#### Task to complete
Below this line is the material. Write out only its lines from the one containing "ob = bpy.data.objects.new(name, data)" through the one containing "what is given", both kept, exactly.

Records with scene code

• • •

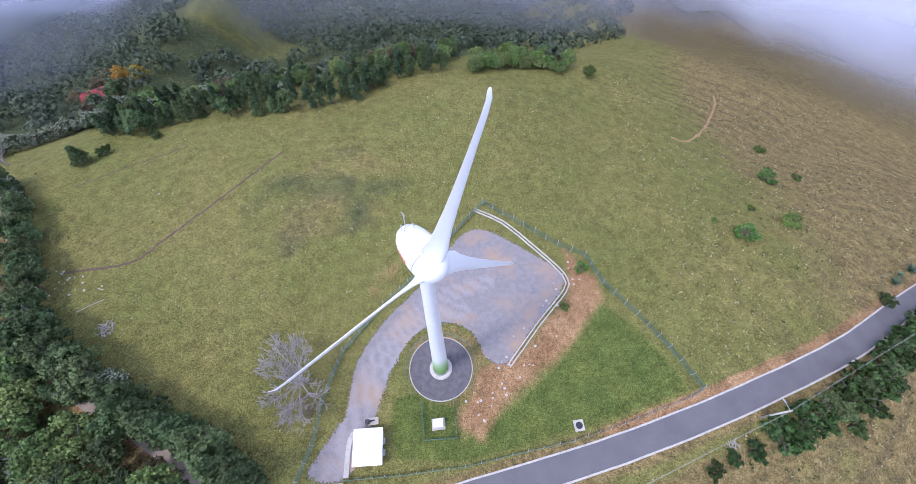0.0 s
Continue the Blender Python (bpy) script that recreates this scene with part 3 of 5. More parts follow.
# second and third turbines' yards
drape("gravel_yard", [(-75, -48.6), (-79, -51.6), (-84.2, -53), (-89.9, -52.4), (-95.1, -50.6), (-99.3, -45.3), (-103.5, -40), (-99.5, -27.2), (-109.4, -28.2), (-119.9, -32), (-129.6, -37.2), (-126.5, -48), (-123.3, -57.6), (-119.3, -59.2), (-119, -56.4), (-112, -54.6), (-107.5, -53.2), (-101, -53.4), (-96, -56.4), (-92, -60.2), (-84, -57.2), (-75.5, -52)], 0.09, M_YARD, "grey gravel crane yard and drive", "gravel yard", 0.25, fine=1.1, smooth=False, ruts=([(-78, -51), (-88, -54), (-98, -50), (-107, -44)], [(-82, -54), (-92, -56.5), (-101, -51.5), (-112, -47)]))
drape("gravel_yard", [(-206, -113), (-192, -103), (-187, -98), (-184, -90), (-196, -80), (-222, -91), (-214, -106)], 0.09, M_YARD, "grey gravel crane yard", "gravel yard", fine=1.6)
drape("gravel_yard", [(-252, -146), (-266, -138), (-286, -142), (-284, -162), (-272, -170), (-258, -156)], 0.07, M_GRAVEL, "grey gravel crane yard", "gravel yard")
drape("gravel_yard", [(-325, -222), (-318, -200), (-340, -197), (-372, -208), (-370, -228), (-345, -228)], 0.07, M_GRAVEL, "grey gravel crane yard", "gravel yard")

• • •

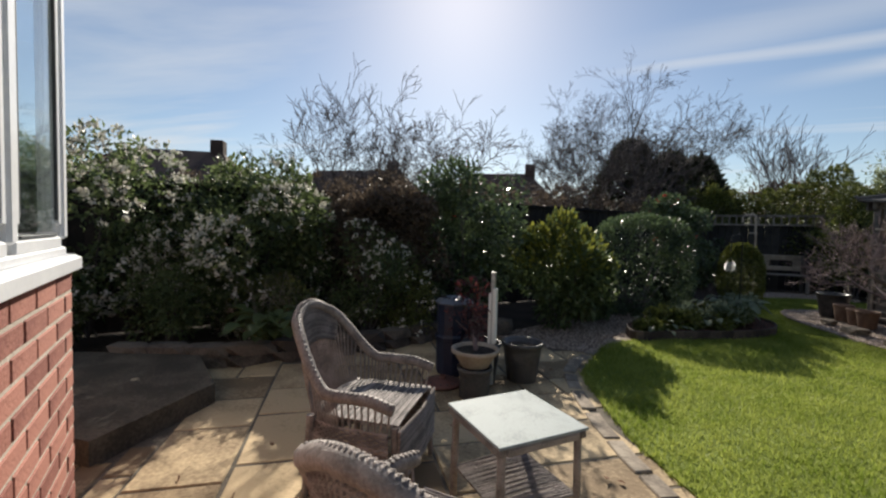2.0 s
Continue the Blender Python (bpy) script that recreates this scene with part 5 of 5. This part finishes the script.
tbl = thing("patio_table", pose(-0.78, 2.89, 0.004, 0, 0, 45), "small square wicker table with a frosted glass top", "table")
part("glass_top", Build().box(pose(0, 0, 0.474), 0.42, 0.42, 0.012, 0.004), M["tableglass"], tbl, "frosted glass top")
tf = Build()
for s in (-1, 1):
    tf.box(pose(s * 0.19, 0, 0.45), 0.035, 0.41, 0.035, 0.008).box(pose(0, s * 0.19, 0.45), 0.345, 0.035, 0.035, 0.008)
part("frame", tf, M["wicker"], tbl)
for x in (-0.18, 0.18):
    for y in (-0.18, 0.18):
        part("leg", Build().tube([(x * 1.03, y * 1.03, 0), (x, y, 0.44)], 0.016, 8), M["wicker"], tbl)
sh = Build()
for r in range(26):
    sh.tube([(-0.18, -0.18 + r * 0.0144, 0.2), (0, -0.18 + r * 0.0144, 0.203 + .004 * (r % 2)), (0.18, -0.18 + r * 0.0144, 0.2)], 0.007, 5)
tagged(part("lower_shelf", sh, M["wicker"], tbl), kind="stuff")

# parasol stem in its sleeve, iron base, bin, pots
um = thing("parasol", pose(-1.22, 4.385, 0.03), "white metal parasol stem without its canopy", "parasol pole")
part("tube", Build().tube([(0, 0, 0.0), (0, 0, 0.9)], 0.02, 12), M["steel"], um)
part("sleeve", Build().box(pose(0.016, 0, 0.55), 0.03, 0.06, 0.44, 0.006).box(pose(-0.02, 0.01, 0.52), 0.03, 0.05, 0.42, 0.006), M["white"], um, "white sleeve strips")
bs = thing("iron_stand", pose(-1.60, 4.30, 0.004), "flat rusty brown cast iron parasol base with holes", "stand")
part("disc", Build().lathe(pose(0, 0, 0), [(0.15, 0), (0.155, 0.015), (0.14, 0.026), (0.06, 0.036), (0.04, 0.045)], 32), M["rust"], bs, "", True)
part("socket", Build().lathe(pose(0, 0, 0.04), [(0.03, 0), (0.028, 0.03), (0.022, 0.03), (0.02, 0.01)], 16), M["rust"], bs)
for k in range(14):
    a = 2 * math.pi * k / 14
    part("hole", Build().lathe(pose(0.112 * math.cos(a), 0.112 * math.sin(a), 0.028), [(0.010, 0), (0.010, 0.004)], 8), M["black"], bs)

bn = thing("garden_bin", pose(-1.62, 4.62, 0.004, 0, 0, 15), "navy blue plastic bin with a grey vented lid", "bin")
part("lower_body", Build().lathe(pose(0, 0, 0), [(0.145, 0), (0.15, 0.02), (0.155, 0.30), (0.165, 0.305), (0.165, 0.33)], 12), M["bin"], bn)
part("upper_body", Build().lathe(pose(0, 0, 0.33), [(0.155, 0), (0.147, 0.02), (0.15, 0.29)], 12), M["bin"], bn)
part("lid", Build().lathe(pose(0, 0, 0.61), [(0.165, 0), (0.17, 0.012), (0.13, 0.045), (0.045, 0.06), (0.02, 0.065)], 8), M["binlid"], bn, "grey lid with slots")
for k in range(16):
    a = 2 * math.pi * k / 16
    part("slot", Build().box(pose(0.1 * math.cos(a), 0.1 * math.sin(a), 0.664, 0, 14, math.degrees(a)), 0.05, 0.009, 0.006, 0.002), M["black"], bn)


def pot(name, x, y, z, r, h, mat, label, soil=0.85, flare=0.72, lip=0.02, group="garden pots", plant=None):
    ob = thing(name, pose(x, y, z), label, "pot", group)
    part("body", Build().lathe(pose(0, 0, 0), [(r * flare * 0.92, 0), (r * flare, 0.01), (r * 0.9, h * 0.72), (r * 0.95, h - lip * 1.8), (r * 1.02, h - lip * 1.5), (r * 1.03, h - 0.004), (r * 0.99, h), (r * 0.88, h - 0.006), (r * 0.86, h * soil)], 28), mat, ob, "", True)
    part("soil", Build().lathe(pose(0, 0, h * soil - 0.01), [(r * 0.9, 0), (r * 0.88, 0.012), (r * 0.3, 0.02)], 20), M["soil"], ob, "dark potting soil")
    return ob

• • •

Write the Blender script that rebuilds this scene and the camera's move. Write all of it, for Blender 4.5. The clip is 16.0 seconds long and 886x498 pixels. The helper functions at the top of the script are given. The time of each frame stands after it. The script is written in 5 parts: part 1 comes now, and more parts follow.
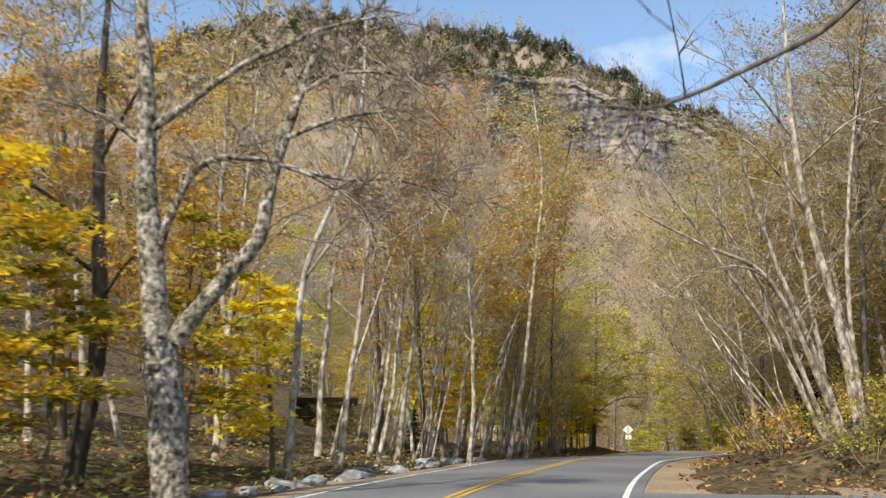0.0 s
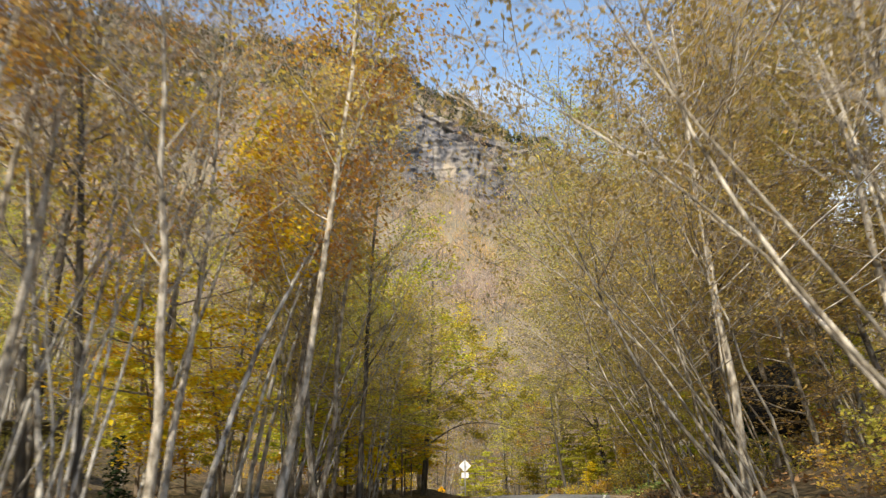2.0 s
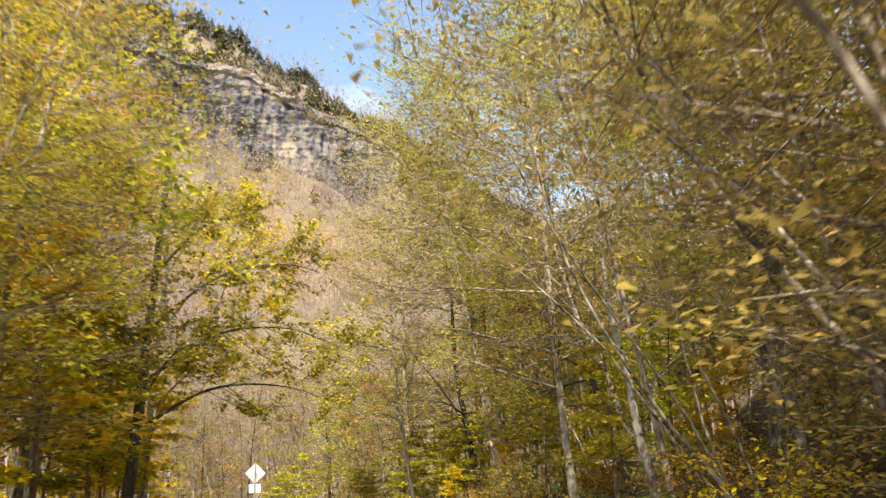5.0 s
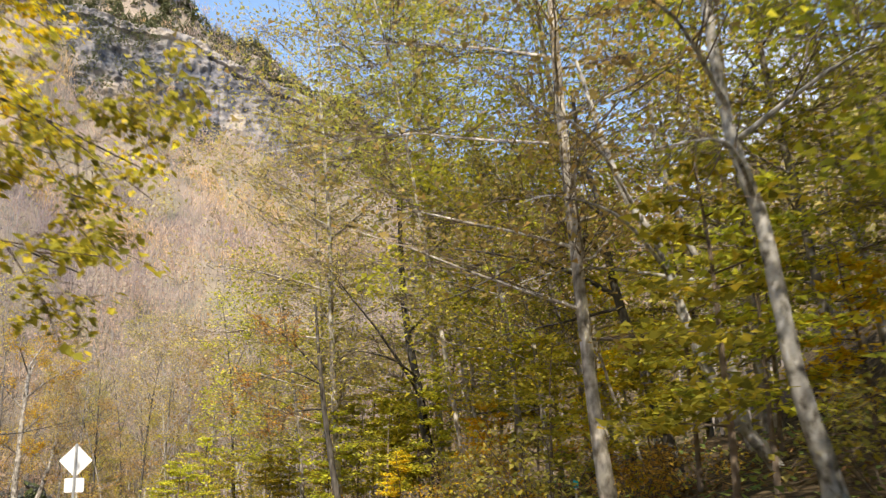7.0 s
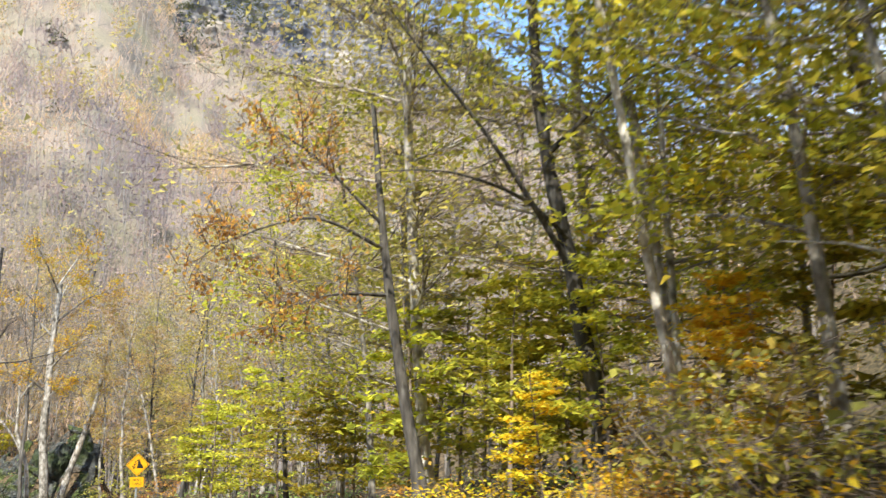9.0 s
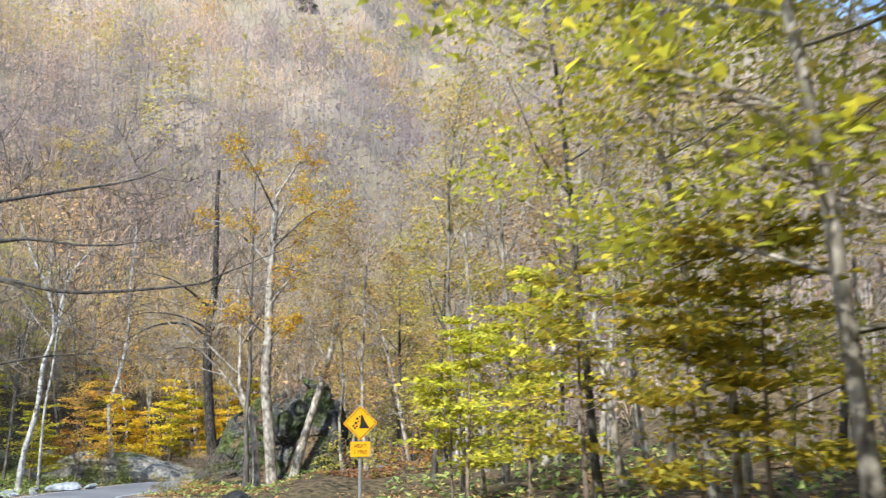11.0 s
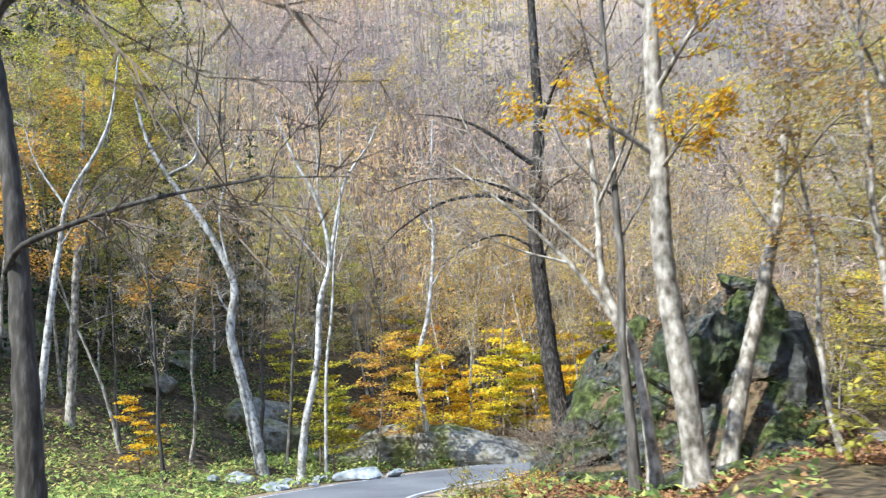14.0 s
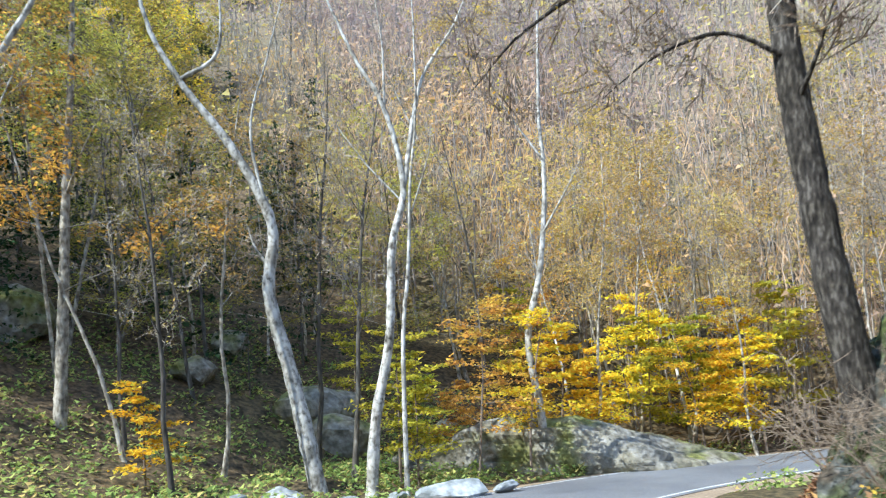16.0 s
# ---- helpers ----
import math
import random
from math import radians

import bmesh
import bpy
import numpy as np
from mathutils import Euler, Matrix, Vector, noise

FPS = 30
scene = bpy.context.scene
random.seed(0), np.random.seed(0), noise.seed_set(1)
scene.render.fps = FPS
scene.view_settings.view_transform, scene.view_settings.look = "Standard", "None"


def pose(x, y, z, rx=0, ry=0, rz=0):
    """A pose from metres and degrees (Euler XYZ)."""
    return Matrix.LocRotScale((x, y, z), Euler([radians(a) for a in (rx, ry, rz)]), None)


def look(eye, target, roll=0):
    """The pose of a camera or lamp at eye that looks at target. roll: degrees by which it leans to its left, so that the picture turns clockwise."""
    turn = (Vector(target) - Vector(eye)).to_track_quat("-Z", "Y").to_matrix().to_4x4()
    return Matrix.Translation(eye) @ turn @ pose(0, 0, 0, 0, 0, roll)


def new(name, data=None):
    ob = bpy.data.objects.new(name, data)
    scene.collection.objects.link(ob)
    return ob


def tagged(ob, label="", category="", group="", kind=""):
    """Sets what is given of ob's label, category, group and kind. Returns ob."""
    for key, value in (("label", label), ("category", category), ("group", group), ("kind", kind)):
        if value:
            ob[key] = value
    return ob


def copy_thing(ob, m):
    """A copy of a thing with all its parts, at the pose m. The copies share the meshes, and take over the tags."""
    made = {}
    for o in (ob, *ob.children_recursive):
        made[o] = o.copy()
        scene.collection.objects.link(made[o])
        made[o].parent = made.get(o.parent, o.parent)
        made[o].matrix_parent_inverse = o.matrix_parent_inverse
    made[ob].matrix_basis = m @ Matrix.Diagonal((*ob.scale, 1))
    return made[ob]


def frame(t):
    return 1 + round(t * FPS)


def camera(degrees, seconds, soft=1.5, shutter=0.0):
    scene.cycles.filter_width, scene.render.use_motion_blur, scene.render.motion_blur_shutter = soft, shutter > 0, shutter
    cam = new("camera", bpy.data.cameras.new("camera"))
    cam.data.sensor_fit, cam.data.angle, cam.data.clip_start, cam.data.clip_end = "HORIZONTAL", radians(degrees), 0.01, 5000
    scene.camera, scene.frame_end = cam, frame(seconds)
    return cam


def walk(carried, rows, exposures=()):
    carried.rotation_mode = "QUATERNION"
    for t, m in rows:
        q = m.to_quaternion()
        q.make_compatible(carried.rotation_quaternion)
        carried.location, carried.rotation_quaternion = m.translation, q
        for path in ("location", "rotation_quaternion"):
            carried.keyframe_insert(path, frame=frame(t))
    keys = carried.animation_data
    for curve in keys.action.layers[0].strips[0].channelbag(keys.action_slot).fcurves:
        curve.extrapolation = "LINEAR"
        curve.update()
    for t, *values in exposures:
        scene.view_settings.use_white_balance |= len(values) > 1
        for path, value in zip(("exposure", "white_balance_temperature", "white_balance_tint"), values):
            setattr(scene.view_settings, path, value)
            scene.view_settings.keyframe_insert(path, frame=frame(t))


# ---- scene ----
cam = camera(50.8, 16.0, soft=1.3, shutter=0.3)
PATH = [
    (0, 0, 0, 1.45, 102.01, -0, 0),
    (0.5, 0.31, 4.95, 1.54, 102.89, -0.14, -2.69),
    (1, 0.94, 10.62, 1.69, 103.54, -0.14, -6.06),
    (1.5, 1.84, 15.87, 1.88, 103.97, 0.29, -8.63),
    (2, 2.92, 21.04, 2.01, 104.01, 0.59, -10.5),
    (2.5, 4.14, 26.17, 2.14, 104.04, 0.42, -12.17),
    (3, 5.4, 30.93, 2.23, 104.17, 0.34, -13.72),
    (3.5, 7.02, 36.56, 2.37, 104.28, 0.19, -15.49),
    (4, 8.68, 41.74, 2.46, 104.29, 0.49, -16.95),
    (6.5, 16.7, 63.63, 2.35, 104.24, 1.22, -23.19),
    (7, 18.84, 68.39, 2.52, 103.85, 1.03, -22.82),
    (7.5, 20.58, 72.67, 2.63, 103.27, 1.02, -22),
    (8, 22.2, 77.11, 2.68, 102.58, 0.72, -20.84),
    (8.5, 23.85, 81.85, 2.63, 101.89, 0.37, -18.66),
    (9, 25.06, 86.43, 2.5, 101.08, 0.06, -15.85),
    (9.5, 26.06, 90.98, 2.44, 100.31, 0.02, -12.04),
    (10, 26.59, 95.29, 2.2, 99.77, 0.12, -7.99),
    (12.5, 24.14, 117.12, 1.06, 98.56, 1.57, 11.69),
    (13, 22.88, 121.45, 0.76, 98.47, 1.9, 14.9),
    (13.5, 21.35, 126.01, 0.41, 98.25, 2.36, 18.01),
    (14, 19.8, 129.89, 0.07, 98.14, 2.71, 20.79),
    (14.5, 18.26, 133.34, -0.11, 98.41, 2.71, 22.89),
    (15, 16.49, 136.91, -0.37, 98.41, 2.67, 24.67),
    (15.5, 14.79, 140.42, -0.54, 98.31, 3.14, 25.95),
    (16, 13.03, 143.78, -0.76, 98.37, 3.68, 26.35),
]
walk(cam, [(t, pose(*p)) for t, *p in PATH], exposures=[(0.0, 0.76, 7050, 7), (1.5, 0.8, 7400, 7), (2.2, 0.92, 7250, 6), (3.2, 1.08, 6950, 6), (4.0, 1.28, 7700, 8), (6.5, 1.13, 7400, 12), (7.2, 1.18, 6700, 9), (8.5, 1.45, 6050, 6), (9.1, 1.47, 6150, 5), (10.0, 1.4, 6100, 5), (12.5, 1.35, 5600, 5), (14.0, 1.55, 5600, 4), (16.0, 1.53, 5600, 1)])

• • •

#### Exercise answer
    ob = bpy.data.objects.new(name, data)
    scene.collection.objects.link(ob)
    return ob


def tagged(ob, label="", category="", group="", kind=""):
    """Sets what is given of ob's label, category, group and kind. Returns ob."""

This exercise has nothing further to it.